**What you should do:**
Scan the records below for the line containing "More parts follow." and the line containing "return lambda x, y: 0.55". Copy both, plus every line between, exactly.

**Exercise data:**
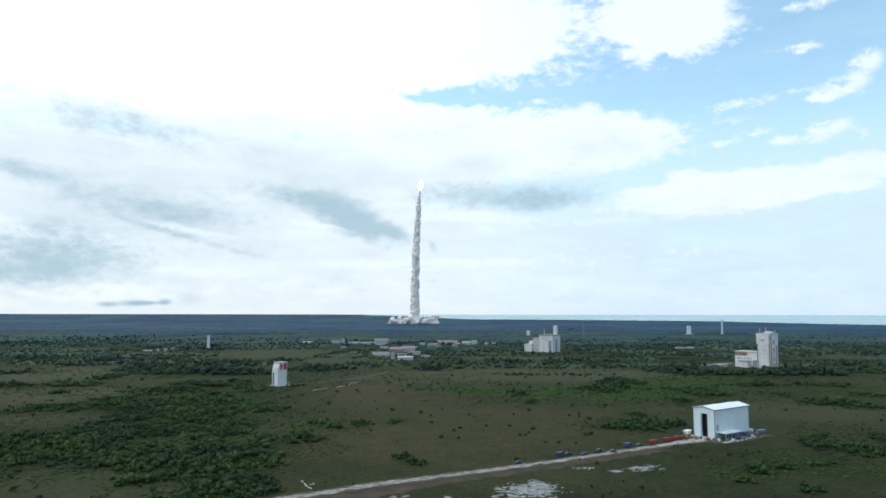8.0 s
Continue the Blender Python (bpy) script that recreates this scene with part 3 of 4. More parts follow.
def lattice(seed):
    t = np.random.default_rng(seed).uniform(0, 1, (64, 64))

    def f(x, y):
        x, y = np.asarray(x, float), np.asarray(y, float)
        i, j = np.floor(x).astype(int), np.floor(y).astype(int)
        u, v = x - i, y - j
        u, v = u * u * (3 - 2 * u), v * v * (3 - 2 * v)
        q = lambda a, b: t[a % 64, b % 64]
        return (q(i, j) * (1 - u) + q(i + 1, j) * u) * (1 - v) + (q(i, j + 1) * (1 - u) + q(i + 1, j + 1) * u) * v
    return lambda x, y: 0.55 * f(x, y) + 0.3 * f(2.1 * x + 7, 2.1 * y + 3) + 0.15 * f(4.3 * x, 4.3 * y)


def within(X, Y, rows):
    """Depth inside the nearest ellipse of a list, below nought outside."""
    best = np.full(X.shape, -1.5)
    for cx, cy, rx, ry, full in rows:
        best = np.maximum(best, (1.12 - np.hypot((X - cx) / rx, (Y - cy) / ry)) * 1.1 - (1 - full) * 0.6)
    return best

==

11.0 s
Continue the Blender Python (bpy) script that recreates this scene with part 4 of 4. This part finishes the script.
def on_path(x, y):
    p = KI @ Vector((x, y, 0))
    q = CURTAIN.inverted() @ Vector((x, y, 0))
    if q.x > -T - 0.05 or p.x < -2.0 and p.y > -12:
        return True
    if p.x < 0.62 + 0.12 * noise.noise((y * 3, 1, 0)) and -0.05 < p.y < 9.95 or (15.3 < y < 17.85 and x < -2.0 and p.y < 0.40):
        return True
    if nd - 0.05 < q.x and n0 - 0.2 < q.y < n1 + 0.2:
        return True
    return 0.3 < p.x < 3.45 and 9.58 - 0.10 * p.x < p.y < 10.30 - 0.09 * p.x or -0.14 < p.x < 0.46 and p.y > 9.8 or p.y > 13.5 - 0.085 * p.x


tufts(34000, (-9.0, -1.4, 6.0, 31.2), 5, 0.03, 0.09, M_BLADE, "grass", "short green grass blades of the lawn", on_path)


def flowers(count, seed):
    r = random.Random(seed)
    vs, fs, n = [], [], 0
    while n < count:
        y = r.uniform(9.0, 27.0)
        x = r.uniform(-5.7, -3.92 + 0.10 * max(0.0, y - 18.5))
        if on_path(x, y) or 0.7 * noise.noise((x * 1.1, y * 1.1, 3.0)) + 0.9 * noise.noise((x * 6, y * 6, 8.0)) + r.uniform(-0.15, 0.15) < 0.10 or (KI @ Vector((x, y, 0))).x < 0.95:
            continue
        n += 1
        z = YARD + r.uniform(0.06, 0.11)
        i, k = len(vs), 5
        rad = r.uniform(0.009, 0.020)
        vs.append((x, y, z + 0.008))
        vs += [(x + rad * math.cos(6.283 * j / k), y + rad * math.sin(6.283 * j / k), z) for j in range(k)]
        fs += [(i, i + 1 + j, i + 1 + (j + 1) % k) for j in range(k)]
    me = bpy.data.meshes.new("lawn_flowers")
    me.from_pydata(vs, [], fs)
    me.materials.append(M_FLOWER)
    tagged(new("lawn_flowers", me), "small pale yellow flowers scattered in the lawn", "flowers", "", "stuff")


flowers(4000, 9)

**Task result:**
Continue the Blender Python (bpy) script that recreates this scene with part 3 of 4. More parts follow.
def lattice(seed):
    t = np.random.default_rng(seed).uniform(0, 1, (64, 64))

    def f(x, y):
        x, y = np.asarray(x, float), np.asarray(y, float)
        i, j = np.floor(x).astype(int), np.floor(y).astype(int)
        u, v = x - i, y - j
        u, v = u * u * (3 - 2 * u), v * v * (3 - 2 * v)
        q = lambda a, b: t[a % 64, b % 64]
        return (q(i, j) * (1 - u) + q(i + 1, j) * u) * (1 - v) + (q(i, j + 1) * (1 - u) + q(i + 1, j + 1) * u) * v
    return lambda x, y: 0.55 * f(x, y) + 0.3 * f(2.1 * x + 7, 2.1 * y + 3) + 0.15 * f(4.3 * x, 4.3 * y)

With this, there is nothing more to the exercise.